Le Carême nous donne la liberté de changer notre vie, changer nos habitudes et diminuer notre consommation, mieux respecter la création, respecter les petits de la société, accueillir, ceux qui sont loin et construire ensemble une terre plus heureuse et une société plus humaine.

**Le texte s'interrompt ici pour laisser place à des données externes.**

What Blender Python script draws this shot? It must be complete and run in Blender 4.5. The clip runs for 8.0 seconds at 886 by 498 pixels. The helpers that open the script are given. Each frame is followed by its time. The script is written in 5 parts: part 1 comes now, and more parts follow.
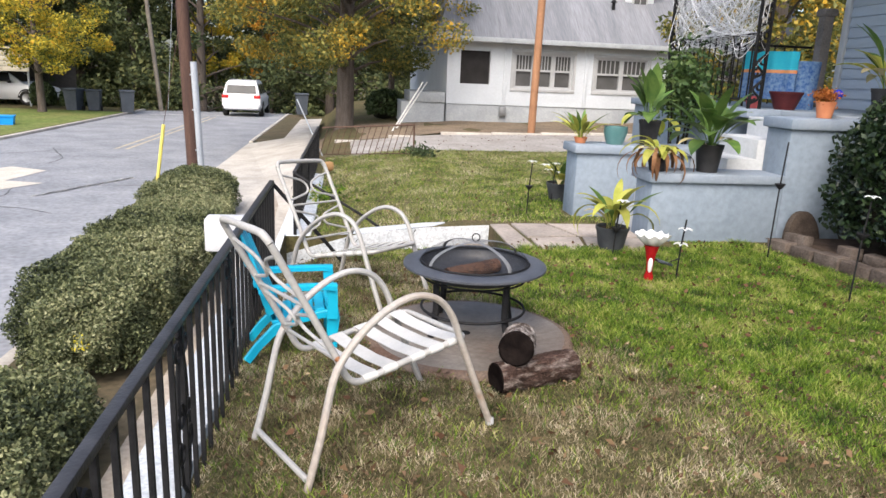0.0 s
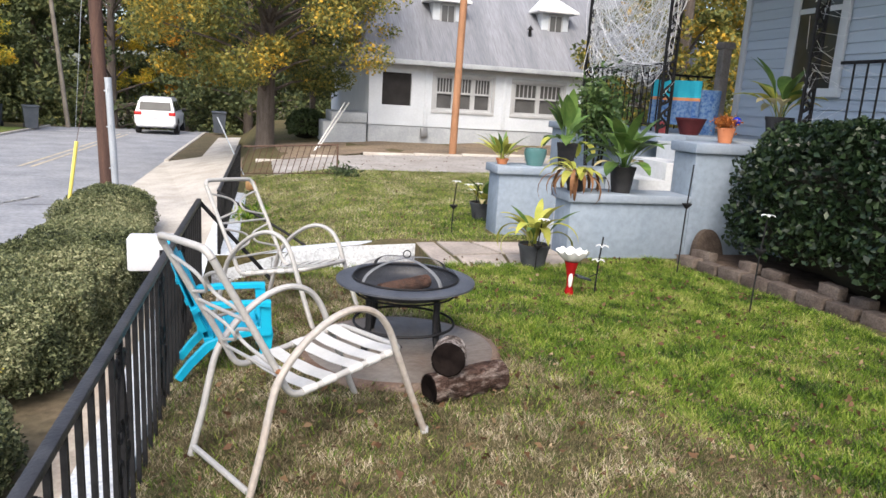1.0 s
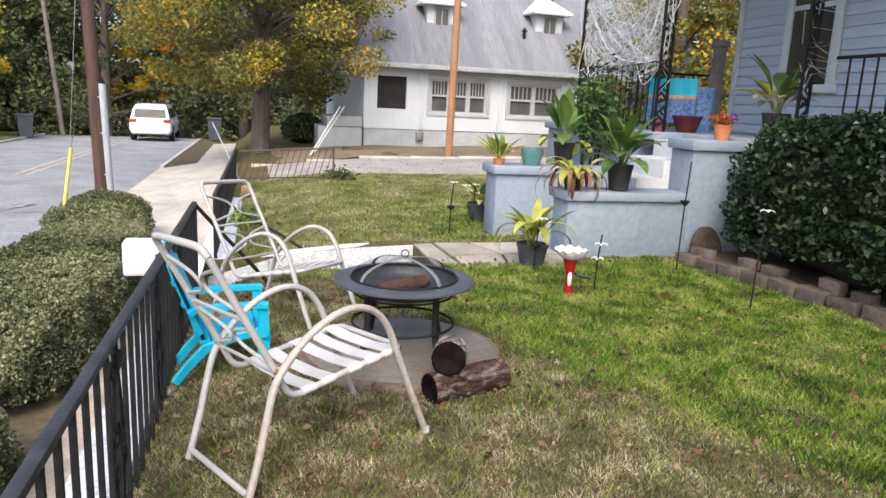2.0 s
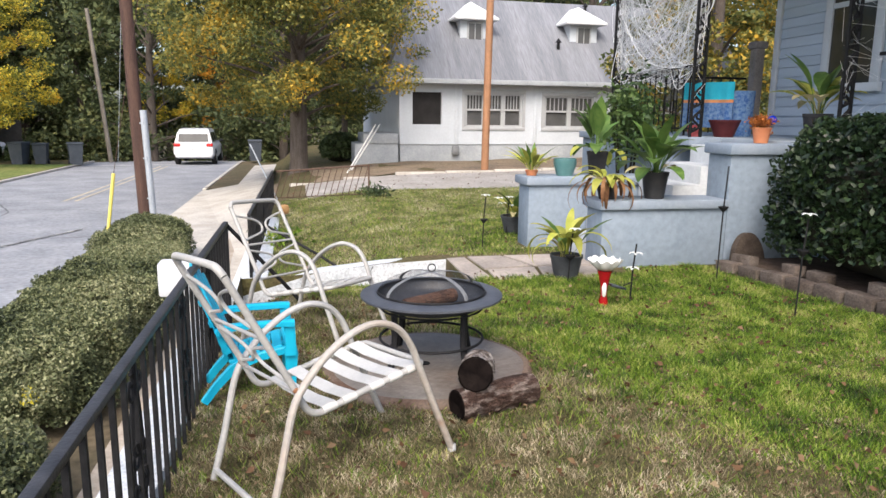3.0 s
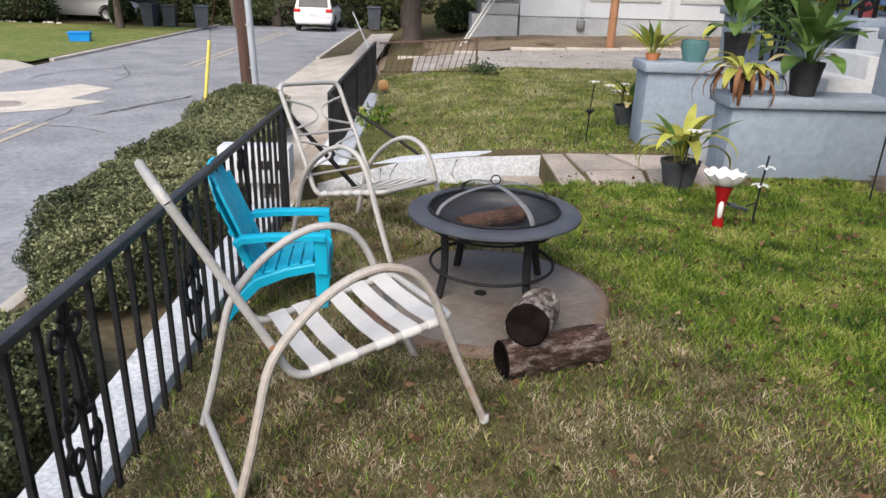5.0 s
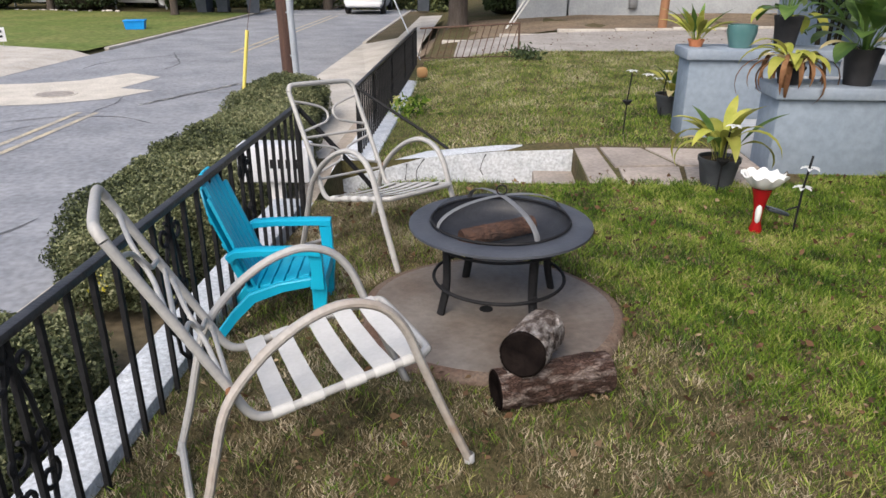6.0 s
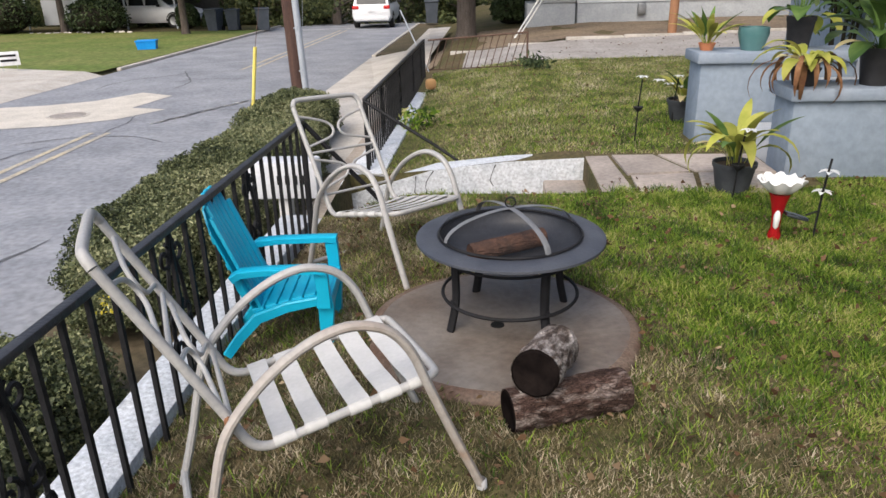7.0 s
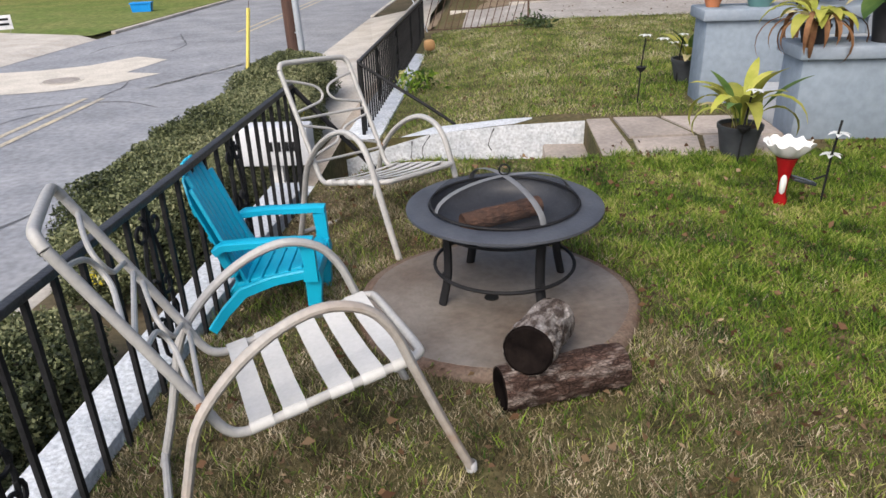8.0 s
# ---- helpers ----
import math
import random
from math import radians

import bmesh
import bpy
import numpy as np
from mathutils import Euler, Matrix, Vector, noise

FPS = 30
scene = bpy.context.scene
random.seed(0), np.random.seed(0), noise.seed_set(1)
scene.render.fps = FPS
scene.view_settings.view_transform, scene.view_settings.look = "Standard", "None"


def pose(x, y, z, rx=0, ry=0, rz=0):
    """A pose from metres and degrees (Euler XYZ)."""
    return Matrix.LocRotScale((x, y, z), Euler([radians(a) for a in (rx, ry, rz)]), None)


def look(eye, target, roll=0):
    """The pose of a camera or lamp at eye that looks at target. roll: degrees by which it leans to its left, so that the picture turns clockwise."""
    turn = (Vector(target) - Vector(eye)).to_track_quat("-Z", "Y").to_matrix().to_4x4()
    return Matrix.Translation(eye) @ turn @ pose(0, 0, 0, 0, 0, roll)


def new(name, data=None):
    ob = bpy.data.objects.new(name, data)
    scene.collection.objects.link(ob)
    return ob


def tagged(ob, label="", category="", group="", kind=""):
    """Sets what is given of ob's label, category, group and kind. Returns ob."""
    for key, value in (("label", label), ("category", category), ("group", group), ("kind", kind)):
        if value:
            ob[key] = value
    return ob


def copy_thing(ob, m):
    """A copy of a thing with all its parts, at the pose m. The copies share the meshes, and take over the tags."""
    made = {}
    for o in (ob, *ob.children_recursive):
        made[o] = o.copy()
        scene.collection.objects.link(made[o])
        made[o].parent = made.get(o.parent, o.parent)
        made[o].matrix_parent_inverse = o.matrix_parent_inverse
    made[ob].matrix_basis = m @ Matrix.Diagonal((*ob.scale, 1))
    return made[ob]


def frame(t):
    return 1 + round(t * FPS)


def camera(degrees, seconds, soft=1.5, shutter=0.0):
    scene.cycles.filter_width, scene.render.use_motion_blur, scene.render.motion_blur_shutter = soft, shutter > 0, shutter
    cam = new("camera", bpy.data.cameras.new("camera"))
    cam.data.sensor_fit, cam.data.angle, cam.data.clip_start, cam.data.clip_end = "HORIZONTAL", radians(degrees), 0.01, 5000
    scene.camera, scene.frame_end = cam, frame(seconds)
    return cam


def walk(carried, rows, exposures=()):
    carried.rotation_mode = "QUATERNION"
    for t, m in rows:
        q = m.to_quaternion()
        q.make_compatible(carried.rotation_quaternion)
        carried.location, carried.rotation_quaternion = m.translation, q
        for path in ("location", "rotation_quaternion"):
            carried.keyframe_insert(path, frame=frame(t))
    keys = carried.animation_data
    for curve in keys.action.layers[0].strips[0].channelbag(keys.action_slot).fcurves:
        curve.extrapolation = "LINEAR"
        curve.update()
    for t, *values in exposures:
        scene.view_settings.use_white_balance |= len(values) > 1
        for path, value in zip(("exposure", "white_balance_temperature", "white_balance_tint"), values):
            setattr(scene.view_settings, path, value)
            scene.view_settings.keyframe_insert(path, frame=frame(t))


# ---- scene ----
cam = camera(64.3, 8.0)
PATH = [
    (0, (-0.279, -0.947, 1.404), (-0.011, 0.975, 0.92), 2.4),
    (0.5, (-0.329, -1.046, 1.407), (0.074, 0.866, 0.984), 4.3),
    (1, (-0.358, -1.062, 1.41), (0.13, 0.832, 0.993), 3.5),
    (2.3, (-0.355, -1.029, 1.37), (0.132, 0.871, 0.979), 2.4),
    (2.5, (-0.35, -1.055, 1.375), (0.093, 0.861, 1.008), 1.9),
    (3, (-0.264, -1.001, 1.362), (0.118, 0.928, 0.993), 0.6),
    (3.5, (-0.137, -0.926, 1.374), (0.132, 1.011, 0.955), 2.2),
    (4, (-0.055, -0.82, 1.364), (0.16, 1.093, 0.825), 4.0),
    (4.5, (-0.014, -0.579, 1.356), (0.133, 1.299, 0.685), 4.1),
    (5, (0.103, -0.333, 1.37), (0.152, 1.536, 0.66), 1.7),
    (5.2, (0.163, -0.248, 1.388), (0.159, 1.607, 0.641), 1.4),
    (6.3, (0.334, -0.062, 1.448), (0.184, 1.781, 0.687), -1.1),
    (6.5, (0.334, -0.023, 1.422), (0.151, 1.82, 0.668), -2.0),
    (7, (0.34, -0.033, 1.43), (0.198, 1.822, 0.696), -1.5),
    (7.5, (0.361, -0.032, 1.431), (0.213, 1.822, 0.697), -2.3),
    (8, (0.38, 0.088, 1.411), (0.228, 1.901, 0.582), -2.1),
]
walk(cam, [(t, look(eye, target, roll)) for t, eye, target, roll in PATH], exposures=[(0, 1.36), (4.0, 1.33), (5.2, 0.95), (6.5, 0.89), (8.0, 0.95)])

# world, sun
SUN_ELEV, SUN_ROT = radians(48), radians(200)
world = bpy.data.worlds.new("sky")
scene.world = world
world.use_nodes = True
wn = world.node_tree.nodes
sky = wn.new("ShaderNodeTexSky")
sky.sky_type = "NISHITA"
sky.sun_disc = False
sky.sun_elevation, sky.sun_rotation = SUN_ELEV, SUN_ROT
sky.air_density, sky.dust_density = 1.0, 4.0
wn["Background"].inputs["Strength"].default_value = 0.15
world.node_tree.links.new(sky.outputs["Color"], wn["Background"].inputs["Color"])
sun = new("sun", bpy.data.lights.new("sun", "SUN"))
sun.data.energy, sun.data.angle, sun.data.color = 1.0, radians(40), (1.0, 0.95, 0.88)
sun.matrix_world = look((0, 0, 0), (-math.sin(SUN_ROT) * math.cos(SUN_ELEV), -math.cos(SUN_ROT) * math.cos(SUN_ELEV), -math.sin(SUN_ELEV)))


# ---- materials and mesh helpers ----
MATS = {}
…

Cela veut dire mettre en pratique le synode que nous avons commencé : marcher ensemble, sans rejeter personne, en faisant de nos différences une richesse. Lutter contre les violences de toutes sortes et mettre la paix dans notre pays, surtout en ce moment où il y a tellement de tensions. On parle de dialogue, mais sommes-nous prêts au dialogue ? Sommes-nous prêts à changer nos idées en ce temps de carême, temps de la conversion, de l’amour et de la paix. Rappelons-nous ce que Francois a dit et a écrit, ensemble avec Ahmed al Tayeb le grand imam de l’université Al Azar du Caire : Fratelli Tutti, tous frères. Que ce temps soit pour nous l’occasion de construire une vraie fraternité avec tous, pour vivre vraiment en enfants du Père, et en frères et sœurs de Jésus-Christ.

6)Garder l’espérance

Le pape dit souvent qu’en ce moment nous vivons « une guerre en morceaux ». Et en effet, il y a beaucoup de pays en guerre, et cela a de graves conséquences sur les autres pays. Sans parler des coups d’état et des attentats terroristes. Mais François nous dit : » Le monde n’est pas en train de mourir, c’est un enfantement ! ». C’est un monde nouveau qui cherche à naître. A condition de voir avec foi le positif et les bonnes choses qui se font dans le monde, et de garder l’espérance. Dans la lumière et avec la force du Saint Esprit.